A news story that’s been popping up all day is of former world Snooker champion Neil Robertson’s addiction to video games. Some games like Dark Souls do have a strange addictive tendency with the rewarding sensation giving to a player after a long hard fought victory. I’m not a student of psychology though and this topic has been brought up enough over the years I have looked into it. My conclusion is that it’s not the video games that are addicting; it’s generally dependent on the type of person you are.
When you research the people who claim to suffer from addiction to World Of Warcraft they have generally bad social skills. They game gives them a platform to socialize without the hassle of being face to face with someone. A new-found surge of popularity can be a bit intoxicating.
In other news stories, like one from last year where a man was fired from his job and claimed he was addicted to Fallout 4, it was clear that it was just an excuse. Most well-rounded adults manage to balance work life with their hobbies and other extracurricular activities. Is Neil Robertson’s case any different? Being a professional Snooker player or any other type of athlete does come with its own challenges. Competing at anything on such a high-level calls for a lot of practice to keep your skills up. I don’t really believe it’s any different from working a job as everyone has certain responsibilities and should be able to prioritize them accordingly.
The closest I have ever come to being addicted to video games was when Fallout 3 was released. I pretty much stayed camped out on a sofa for two weeks. If I had more time I might have stayed there longer, but when Monday came around I had no trouble putting the controller down and going to work the next day. Like I stated before, I feel as if it’s more dependent on what type of person you are and not the video games. If you wanted.
Let’s discuss some of the things that seem to make people addicted to video games. The crack equivalent to video games is Candy Crush. It makes billions of dollars and every person over fifty can’t stop playing it. It’s bright, inviting, and gives you almost instant gratification. It can be downloaded to a tablet or phone and you can access it anytime.
Next is RPG video games; both online and offline. They are designed to allow players to be engrossed in a story that takes place in a large sprawling land complete with its history and lore. As I mentioned before, that cooperation and friendship on the MMO side of things can make a player want to play the game more.
This last topic might be slightly controversial as it’s simply poor parental guidance. It’s why I stopped playing Xbox, to be honest. Every online lobby seemed to be full of children from the ages of ten to fourteen years old all saying that had intercourse with our moms and calling us the N word or many other horrible things. The brain develops a lot in your youth and can be more susceptible to the compulsive habits some video games can help develop.
Probably one of the biggest things with video games like League Of Legends and Counter-Strike is their competitive nature. Think of someone who isn’t meeting their life goals in school, work, or other parts of society. To hop into a game for a few hours and winning may fulfill them enough to play for longer and longer periods of time. This success factor can also be helped by unlocking achievements/trophies which are at this point universal.
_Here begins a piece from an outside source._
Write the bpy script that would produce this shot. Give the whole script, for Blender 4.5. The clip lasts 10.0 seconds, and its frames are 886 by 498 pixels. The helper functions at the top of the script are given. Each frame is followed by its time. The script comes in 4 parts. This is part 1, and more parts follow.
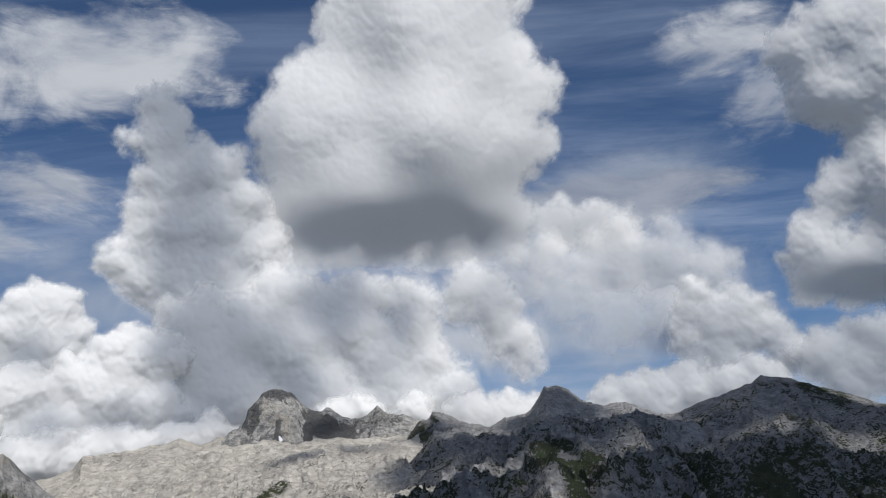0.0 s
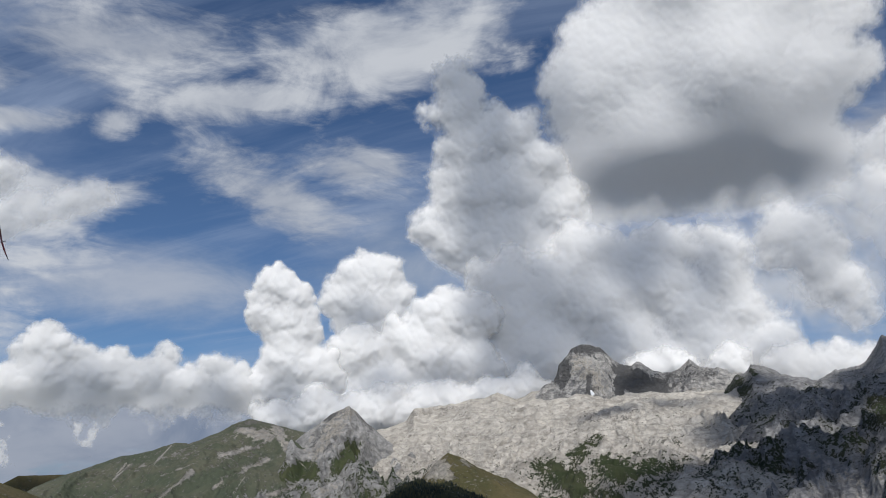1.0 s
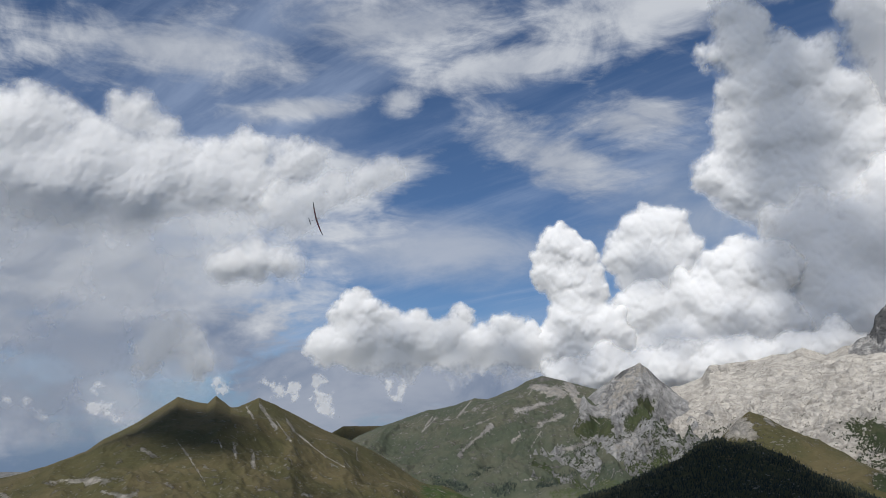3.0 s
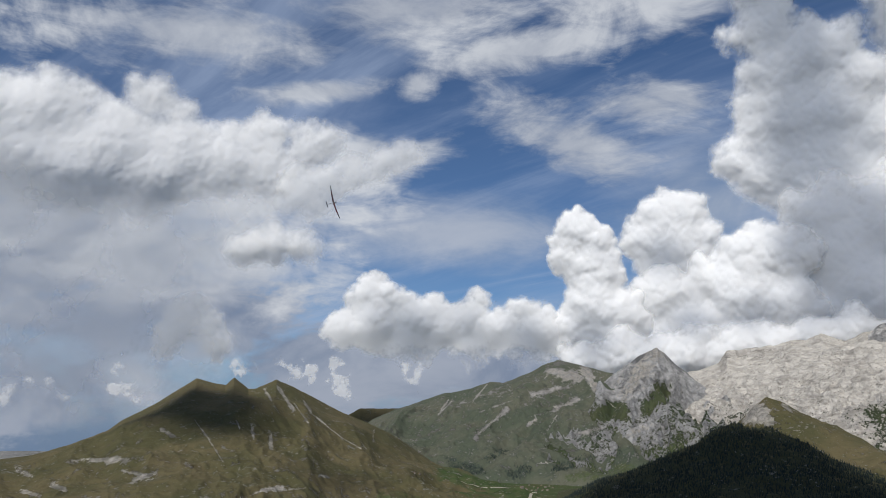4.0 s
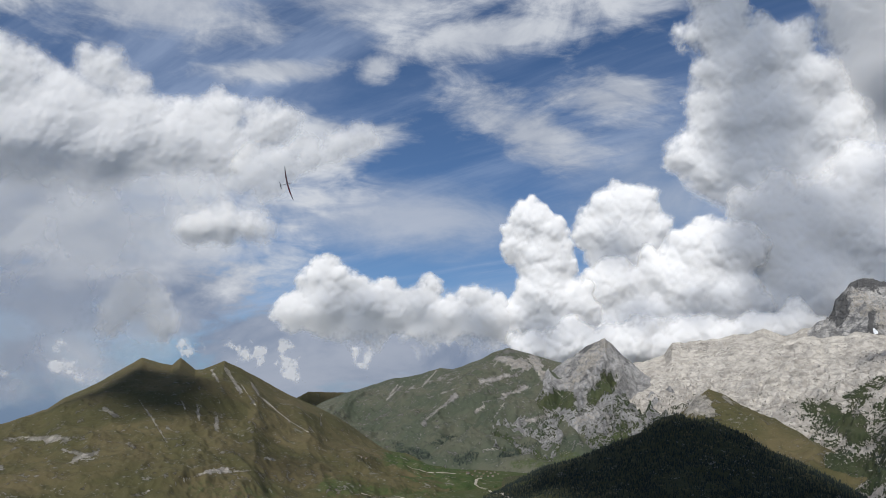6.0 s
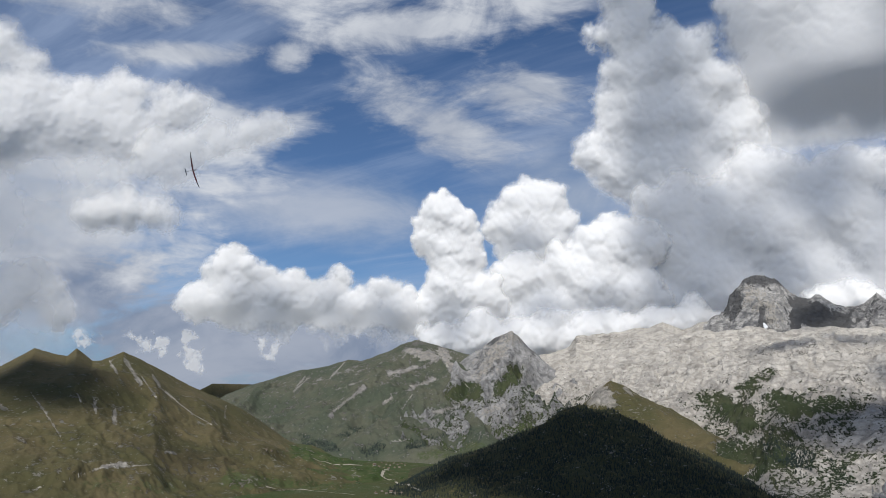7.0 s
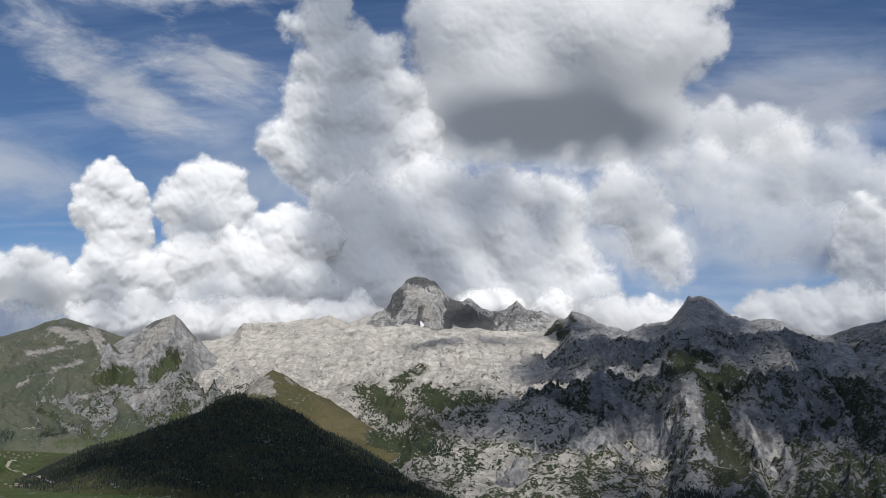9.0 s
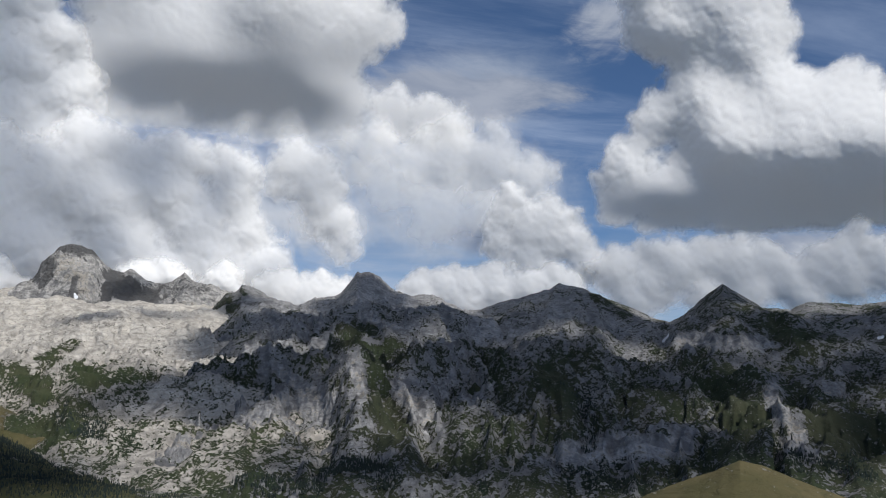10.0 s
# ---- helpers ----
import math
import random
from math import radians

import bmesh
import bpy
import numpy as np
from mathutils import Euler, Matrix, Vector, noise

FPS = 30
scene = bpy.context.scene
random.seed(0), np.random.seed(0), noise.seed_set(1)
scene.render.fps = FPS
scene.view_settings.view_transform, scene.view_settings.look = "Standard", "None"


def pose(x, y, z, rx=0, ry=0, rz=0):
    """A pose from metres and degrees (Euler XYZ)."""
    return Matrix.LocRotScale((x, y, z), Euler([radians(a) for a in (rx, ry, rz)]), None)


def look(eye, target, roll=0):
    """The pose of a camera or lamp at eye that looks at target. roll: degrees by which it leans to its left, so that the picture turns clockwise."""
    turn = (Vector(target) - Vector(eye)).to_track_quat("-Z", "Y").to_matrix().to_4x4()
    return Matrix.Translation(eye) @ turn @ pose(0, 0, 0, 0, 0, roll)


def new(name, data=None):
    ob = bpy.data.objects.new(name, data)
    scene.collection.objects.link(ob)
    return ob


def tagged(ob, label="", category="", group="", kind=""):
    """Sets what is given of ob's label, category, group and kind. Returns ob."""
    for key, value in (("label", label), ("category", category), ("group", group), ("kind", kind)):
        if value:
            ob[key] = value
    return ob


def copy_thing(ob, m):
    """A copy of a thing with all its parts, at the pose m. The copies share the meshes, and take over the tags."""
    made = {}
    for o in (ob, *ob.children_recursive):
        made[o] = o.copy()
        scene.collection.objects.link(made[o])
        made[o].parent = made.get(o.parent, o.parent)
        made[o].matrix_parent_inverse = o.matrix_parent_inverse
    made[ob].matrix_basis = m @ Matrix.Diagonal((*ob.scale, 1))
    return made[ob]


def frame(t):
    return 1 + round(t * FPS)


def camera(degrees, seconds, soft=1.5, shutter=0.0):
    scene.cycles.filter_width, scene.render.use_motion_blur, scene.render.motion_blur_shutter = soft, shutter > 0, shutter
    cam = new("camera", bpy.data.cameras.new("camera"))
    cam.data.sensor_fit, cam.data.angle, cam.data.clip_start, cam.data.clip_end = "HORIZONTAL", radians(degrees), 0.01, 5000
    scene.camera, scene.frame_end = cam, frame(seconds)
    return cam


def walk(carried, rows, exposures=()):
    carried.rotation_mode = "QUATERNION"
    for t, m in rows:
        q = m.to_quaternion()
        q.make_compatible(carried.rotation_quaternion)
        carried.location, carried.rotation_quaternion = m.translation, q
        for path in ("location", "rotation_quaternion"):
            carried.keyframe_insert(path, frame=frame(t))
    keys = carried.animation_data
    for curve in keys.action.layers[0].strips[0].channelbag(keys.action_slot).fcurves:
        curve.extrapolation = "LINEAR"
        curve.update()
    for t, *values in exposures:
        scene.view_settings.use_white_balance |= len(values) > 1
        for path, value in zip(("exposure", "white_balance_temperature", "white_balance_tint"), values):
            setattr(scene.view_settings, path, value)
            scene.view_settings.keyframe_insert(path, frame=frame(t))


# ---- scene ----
cam = camera(56.75, 10.0, 0.9)
EYE, ARM = 300.0, 0.35
ROWS = [  # seconds, turn to the left, pitch, lean
    (0.0, 0.00, 18.00, -3.50),
    (0.5, 12.04, 17.48, -1.94),
    (1.0, 21.72, 15.81, -1.37),
    (1.5, 29.64, 14.69, -1.41),
    (2.0, 34.70, 14.08, -1.06),
    (2.5, 39.11, 13.50, -0.45),
    (3.0, 41.86, 13.12, 0.12),
    (4.5, 43.06, 11.73, 0.55),
    (5.0, 42.24, 11.70, 1.12),
    (6.5, 37.19, 10.75, 1.69),
    (7.0, 33.36, 10.68, 1.56),
    (7.5, 29.77, 10.80, 1.66),
    (8.0, 26.35, 10.91, 2.14),
    (8.5, 20.60, 10.55, 2.69),
    (9.0, 10.54, 10.83, 2.84),
    (9.5, -0.56, 11.10, 2.19),
    (10.0, -12.40, 9.77, 0.97),
]


def carried(turn, pitch, lean):
    a = radians(turn)
    return pose(-ARM * math.sin(a), ARM * math.cos(a), EYE, 90 + pitch, 0, turn) @ pose(0, 0, 0, 0, 0, lean)


walk(cam, [(t, carried(a, b, c)) for t, a, b, c in ROWS], [(0.0, -0.22), (1.0, -0.20), (2.0, -0.18), (3.0, -0.16), (4.5, -0.12), (6.5, -0.05), (8.0, -0.06), (10.0, -0.05)])

# ---- light ----
SUN_AZ, SUN_EL = 160.0, 46.0  # degrees to the right of +y, and above the horizon
lamp = bpy.data.lights.new("sun", "SUN")
lamp.energy, lamp.angle, lamp.color = 4.0, radians(1.5), (1.0, 0.97, 0.92)
sun = new("sun", lamp)
SUN_WAY = Vector((math.sin(radians(SUN_AZ)) * math.cos(radians(SUN_EL)), math.cos(radians(SUN_AZ)) * math.cos(radians(SUN_EL)), math.sin(radians(SUN_EL))))
sun.matrix_world = look(SUN_WAY * 4000, (0, 0, 0))


class Nodes:
    """A short way to write node trees."""

    def __init__(self, tree):
        self.tree = tree
        tree.nodes.clear()

    def node(self, kind, *values):
        n = self.tree.nodes.new(kind)
        for i, value in enumerate(values):
            if value is not None:
                self.put(n.inputs[i], value)
        return n

    def put(self, socket, value):
        if hasattr(value, "is_output"):
            self.tree.links.new(value, socket)
        else:
            socket.default_value = value

    def math(self, op, a, b=None, c=None, clamp=False):
        n = self.node("ShaderNodeMath", a, b, c)
        n.operation, n.use_clamp = op, clamp
        return n.outputs[0]

    def vec(self, op, a, b=None, c=None):
        n = self.node("ShaderNodeVectorMath", a, b, c)
        n.operation = op
        return n.outputs[1 if op in ("LENGTH", "DISTANCE", "DOT_PRODUCT") else 0]

    def noise(self, vector, scale, detail=4.0, rough=0.5, distort=0.0, kind="FBM"):
        n = self.node("ShaderNodeTexNoise")
        n.noise_type = kind
        self.put(n.inputs["Vector"], vector)
        for key, value in (("Scale", scale), ("Detail", detail), ("Roughness", rough), ("Distortion", distort)):
            self.put(n.inputs[key], value)
        return n.outputs[0]

    def ramp(self, value, lo, hi, a=0.0, b=1.0, smooth=True):
        n = self.node("ShaderNodeMapRange")
        n.interpolation_type = "SMOOTHSTEP" if smooth else "LINEAR"
        for i, v in enumerate((value, lo, hi, a, b)):
            self.put(n.inputs[i], v)
        return n.outputs[0]

    def mix(self, fac, a, b, blend="MIX"):
        n = self.node("ShaderNodeMix")
        n.data_type, n.blend_type = "RGBA", blend
        for i, v in ((0, fac), (6, a), (7, b)):
            self.put(n.inputs[i], v)
        return n.outputs[2]


def rgb(r, g, b):
    return (r, g, b, 1.0)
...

After competition, there is completionism. If you leave a task unfinished your brain will drive you crazy. In video games like Skyrim, for example, there are tons of quests. I have actually been on a quest and struggled not to go into a newly explored cave. This could be more of an obsession than an addiction. I know many people that if they beat a game that’s, the end, but for me in Horizon Zero Dawn I am still playing even after completing the main story because playing it is genuinely fun and I love being in the world the developer crafted. If it wasn’t for the extra side missions and completion bar I might play it again down the road but instead I am still working towards 100%.
Video game addiction is a scary topic, not because someone used it as an excuse to skip work or lose a pro match, but because video games are fun. If you watch a behind the scenes making of Halo the lead designer talks about how if a player has to do something every thirty seconds for about eight hours you have to make it fun to do. Most Triple-A games today strike me as bland in the gameplay or story department. I don’t want to lose the fun. I like fun a lot. We all need to take a little more responsibility now so we can have some fun later.